Collect all lines below with the string "category".

:: RECORDS TO PROCESS ::

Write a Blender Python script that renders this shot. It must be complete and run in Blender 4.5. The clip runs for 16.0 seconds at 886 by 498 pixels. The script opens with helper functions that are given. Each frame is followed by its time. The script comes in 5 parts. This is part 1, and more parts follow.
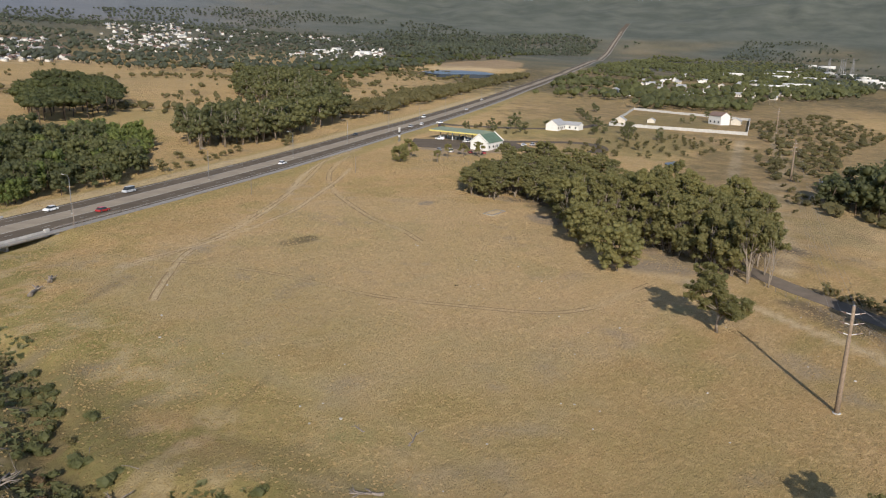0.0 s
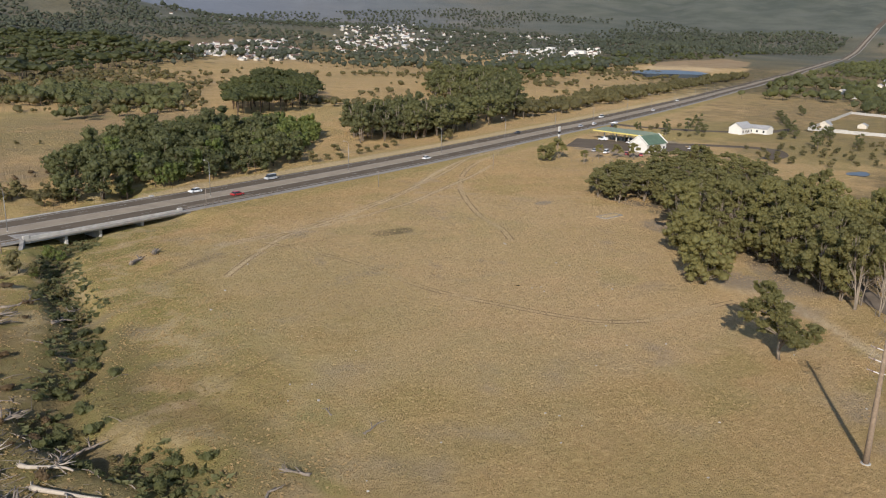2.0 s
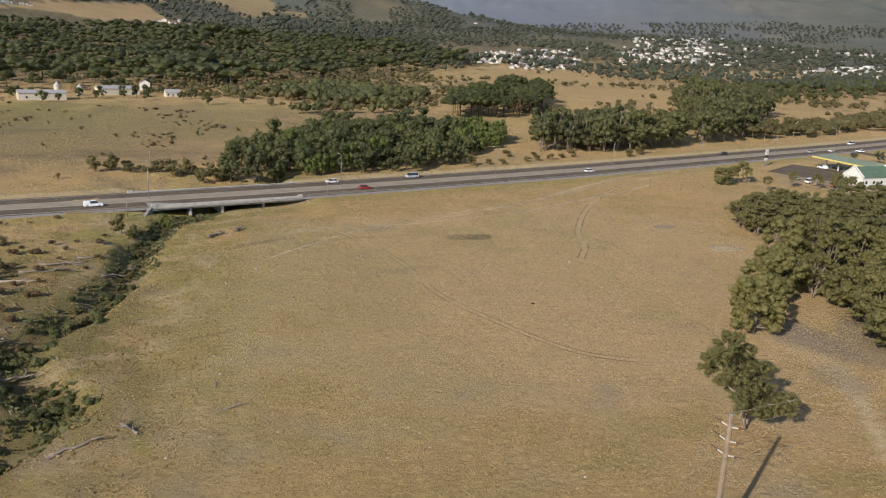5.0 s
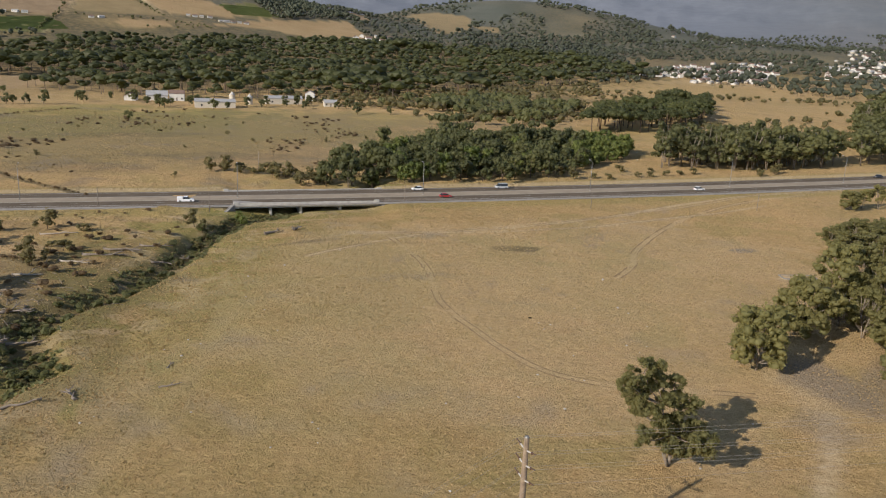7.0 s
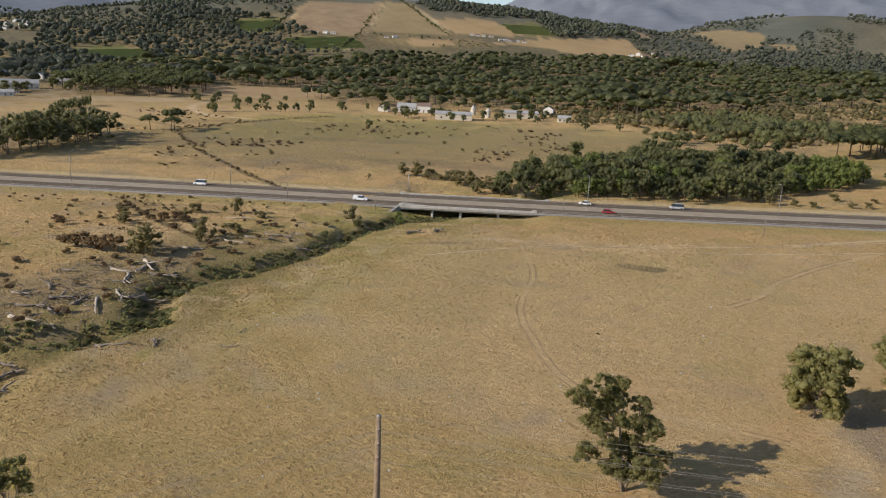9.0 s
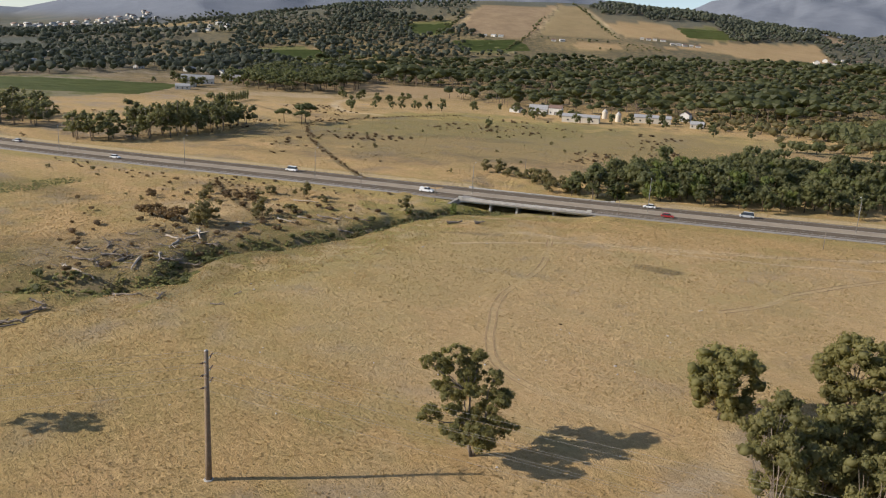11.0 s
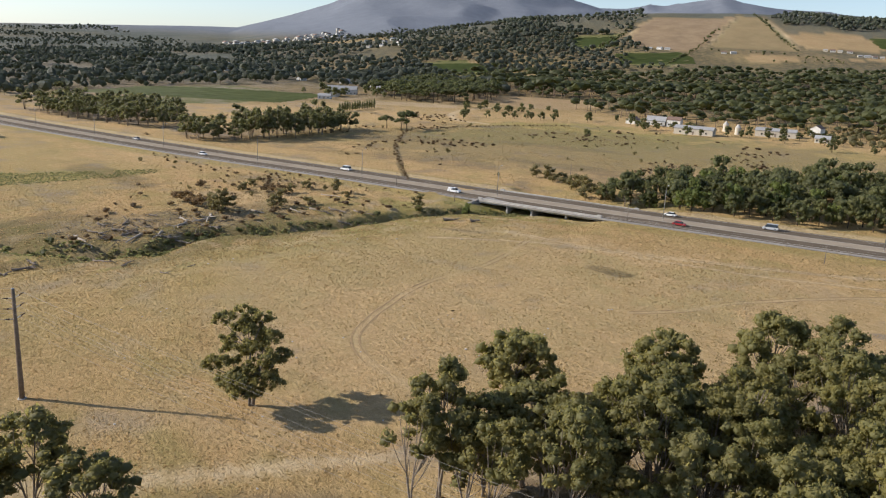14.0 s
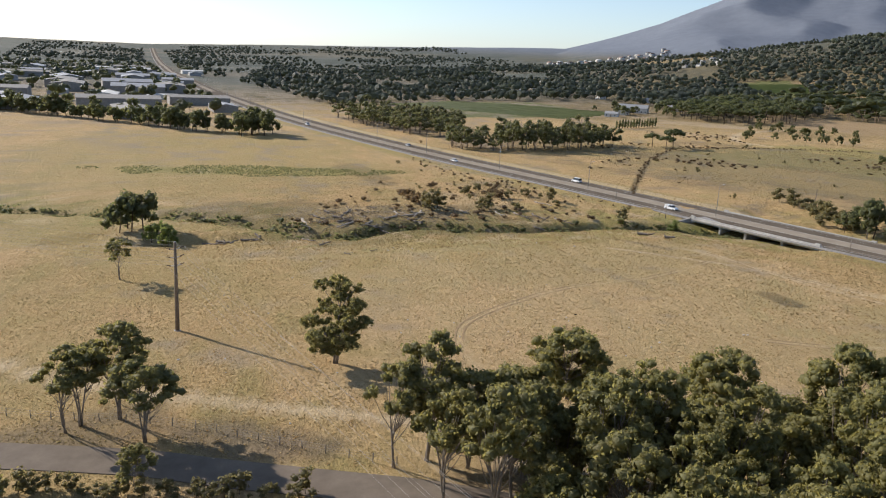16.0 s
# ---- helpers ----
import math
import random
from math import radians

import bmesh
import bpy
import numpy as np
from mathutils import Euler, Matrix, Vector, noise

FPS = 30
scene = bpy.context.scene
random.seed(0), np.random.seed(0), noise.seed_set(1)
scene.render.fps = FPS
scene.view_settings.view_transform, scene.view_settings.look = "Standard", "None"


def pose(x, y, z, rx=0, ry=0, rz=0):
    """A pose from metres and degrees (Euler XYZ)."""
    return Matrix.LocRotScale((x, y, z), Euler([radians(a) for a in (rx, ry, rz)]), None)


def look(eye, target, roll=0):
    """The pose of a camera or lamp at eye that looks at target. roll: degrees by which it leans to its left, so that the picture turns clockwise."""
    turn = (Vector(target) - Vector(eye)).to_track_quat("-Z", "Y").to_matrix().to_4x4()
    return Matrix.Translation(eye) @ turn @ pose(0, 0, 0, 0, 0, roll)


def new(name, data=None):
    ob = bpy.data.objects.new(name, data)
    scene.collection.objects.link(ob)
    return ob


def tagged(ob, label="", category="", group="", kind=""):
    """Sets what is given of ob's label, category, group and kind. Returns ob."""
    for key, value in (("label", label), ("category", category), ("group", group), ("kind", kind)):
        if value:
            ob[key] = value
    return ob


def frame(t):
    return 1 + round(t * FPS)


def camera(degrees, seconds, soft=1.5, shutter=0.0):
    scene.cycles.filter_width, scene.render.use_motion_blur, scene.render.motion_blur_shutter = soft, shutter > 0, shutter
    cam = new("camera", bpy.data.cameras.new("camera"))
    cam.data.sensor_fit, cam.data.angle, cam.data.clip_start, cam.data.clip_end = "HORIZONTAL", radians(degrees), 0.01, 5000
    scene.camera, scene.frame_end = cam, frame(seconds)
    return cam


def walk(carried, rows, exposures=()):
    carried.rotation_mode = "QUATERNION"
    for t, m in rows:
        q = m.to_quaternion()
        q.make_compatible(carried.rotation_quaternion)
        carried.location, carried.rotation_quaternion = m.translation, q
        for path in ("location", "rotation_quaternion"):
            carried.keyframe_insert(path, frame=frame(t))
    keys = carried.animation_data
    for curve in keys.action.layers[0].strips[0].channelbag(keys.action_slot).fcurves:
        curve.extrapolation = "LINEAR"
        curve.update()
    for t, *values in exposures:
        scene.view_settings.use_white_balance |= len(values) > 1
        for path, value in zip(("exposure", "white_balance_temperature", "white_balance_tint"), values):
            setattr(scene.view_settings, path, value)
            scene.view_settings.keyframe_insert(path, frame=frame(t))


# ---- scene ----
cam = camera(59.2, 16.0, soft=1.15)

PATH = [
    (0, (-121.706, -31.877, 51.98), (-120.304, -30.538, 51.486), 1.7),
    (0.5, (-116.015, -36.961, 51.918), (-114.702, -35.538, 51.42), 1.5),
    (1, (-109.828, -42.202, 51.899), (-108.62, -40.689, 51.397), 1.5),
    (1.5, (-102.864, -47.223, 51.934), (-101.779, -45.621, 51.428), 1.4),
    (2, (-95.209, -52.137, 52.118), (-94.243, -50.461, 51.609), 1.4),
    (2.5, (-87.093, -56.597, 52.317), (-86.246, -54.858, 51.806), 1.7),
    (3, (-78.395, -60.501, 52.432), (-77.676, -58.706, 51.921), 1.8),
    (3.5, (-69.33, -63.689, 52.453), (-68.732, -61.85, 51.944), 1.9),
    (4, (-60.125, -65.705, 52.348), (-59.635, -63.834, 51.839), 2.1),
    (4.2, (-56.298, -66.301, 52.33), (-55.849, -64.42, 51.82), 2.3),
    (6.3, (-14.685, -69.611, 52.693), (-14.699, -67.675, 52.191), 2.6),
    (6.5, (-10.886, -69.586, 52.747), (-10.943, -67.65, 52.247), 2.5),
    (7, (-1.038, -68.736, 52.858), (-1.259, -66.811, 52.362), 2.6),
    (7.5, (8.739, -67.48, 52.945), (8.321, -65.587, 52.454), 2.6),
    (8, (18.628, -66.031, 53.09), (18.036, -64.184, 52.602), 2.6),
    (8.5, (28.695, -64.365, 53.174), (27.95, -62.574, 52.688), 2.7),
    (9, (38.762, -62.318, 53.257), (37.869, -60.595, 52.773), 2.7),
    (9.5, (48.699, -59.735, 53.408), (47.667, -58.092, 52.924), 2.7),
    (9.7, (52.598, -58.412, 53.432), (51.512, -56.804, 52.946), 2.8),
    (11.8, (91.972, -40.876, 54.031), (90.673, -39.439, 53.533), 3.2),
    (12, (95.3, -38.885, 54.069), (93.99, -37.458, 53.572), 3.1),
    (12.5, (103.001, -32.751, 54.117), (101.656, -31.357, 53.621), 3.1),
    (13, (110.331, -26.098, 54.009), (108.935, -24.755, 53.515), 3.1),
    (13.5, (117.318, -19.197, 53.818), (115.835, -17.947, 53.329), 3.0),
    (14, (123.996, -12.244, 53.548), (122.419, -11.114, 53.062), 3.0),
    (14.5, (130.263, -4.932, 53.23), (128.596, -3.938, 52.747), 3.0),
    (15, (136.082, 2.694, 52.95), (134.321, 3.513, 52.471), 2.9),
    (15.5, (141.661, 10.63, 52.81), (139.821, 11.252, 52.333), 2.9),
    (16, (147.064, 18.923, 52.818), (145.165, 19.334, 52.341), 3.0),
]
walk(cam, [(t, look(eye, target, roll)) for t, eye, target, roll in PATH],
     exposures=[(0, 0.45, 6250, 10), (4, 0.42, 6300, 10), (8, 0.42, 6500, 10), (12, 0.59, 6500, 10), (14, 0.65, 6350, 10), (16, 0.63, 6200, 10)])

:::
:: RECORDS TO PROCESS ::

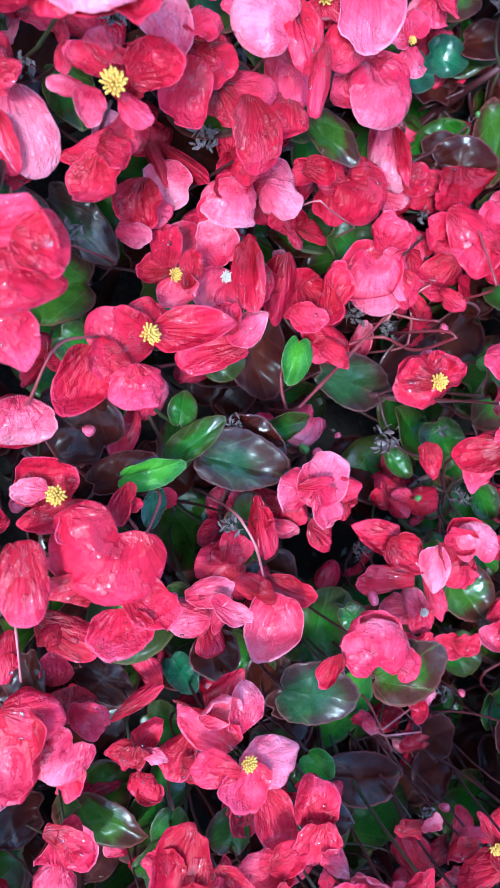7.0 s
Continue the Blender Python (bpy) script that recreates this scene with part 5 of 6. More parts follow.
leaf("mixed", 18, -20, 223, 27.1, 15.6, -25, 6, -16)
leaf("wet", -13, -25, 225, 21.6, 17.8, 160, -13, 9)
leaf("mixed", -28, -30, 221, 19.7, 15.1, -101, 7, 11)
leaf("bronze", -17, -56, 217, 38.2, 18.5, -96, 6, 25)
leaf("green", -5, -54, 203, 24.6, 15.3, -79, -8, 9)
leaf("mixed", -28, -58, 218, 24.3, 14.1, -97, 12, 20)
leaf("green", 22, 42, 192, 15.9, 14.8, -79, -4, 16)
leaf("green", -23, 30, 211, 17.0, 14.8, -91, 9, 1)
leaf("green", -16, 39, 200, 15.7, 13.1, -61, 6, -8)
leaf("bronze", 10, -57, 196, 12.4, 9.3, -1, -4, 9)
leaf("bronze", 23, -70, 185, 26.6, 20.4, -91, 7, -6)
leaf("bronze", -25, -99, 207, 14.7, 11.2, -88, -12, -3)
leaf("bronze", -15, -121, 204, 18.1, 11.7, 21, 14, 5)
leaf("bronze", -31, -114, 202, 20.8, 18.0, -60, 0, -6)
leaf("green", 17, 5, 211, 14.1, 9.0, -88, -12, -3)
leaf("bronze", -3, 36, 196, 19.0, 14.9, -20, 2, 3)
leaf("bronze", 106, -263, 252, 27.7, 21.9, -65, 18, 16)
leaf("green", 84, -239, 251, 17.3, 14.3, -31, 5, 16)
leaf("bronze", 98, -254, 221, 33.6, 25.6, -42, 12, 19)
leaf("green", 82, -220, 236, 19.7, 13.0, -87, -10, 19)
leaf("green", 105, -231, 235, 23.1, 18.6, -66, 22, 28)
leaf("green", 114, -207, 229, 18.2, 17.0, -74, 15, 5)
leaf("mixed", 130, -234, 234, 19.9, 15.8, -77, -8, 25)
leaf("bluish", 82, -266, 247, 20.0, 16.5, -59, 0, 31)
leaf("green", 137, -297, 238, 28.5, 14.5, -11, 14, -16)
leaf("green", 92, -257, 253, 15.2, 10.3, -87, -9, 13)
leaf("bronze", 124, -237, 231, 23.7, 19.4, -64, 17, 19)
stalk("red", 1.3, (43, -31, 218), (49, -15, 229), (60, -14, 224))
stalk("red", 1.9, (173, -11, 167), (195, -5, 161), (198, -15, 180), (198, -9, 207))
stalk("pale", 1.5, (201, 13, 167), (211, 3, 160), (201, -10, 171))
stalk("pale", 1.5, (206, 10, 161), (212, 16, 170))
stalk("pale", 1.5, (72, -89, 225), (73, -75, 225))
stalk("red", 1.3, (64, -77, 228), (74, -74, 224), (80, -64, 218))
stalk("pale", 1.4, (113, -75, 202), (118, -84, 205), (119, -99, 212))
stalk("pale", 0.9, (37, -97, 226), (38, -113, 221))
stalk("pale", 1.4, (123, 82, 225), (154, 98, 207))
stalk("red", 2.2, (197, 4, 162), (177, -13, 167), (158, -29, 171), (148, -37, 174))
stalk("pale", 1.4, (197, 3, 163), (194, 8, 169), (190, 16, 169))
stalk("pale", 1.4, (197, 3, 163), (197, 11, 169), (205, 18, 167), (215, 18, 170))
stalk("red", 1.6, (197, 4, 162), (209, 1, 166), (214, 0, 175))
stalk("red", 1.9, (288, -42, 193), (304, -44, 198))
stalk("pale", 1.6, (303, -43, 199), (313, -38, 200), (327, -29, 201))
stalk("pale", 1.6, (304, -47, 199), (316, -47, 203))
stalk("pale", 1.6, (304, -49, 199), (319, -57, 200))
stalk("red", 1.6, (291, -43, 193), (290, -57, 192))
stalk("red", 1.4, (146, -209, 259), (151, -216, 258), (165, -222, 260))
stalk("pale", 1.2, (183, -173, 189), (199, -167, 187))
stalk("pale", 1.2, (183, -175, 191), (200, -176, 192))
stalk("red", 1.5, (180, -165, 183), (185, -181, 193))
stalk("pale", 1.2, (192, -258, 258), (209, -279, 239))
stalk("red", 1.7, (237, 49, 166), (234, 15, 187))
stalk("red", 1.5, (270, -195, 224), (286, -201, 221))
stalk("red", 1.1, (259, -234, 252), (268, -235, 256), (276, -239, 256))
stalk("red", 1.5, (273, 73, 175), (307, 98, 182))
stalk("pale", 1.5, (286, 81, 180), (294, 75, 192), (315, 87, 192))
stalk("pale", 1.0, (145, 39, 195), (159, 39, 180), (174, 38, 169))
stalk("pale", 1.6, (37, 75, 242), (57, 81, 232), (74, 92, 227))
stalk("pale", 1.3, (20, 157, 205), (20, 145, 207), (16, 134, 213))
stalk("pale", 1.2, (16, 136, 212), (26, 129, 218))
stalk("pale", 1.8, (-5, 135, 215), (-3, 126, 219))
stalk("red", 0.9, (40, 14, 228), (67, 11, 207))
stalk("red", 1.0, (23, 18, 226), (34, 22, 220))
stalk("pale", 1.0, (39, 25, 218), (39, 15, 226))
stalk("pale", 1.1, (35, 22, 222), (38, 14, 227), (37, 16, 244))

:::
:: RECORDS TO PROCESS ::

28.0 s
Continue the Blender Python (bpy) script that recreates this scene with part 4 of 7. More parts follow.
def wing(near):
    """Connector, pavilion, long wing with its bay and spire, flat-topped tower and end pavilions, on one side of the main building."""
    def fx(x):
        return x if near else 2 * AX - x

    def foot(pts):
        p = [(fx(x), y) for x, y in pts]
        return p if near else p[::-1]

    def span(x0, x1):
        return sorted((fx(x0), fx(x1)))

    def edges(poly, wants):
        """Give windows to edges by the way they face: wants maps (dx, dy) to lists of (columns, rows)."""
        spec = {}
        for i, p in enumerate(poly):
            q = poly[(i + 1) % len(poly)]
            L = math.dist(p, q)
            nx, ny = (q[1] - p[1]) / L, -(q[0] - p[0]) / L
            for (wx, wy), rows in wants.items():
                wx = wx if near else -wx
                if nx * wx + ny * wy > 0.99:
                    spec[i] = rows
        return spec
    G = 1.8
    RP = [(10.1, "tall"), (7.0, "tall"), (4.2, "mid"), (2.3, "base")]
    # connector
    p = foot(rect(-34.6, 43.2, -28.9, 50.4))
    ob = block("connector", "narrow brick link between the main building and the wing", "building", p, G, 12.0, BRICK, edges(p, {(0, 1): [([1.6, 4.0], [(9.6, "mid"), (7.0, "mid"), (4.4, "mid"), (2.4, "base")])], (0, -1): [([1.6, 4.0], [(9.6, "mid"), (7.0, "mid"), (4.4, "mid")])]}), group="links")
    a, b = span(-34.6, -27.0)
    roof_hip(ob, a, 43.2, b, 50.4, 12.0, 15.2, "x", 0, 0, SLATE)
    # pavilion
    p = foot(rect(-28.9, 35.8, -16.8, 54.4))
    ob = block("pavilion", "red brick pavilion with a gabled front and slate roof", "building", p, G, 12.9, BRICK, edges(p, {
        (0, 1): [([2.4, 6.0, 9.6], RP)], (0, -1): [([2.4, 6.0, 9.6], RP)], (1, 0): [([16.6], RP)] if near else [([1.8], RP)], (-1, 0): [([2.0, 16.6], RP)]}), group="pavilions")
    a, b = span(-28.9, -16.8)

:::

- ANSWER FOR THE TASK -
def tagged(ob, label="", category="", group="", kind=""):
    """Sets what is given of ob's label, category, group and kind. Returns ob."""
    for key, value in (("label", label), ("category", category), ("group", group), ("kind", kind)):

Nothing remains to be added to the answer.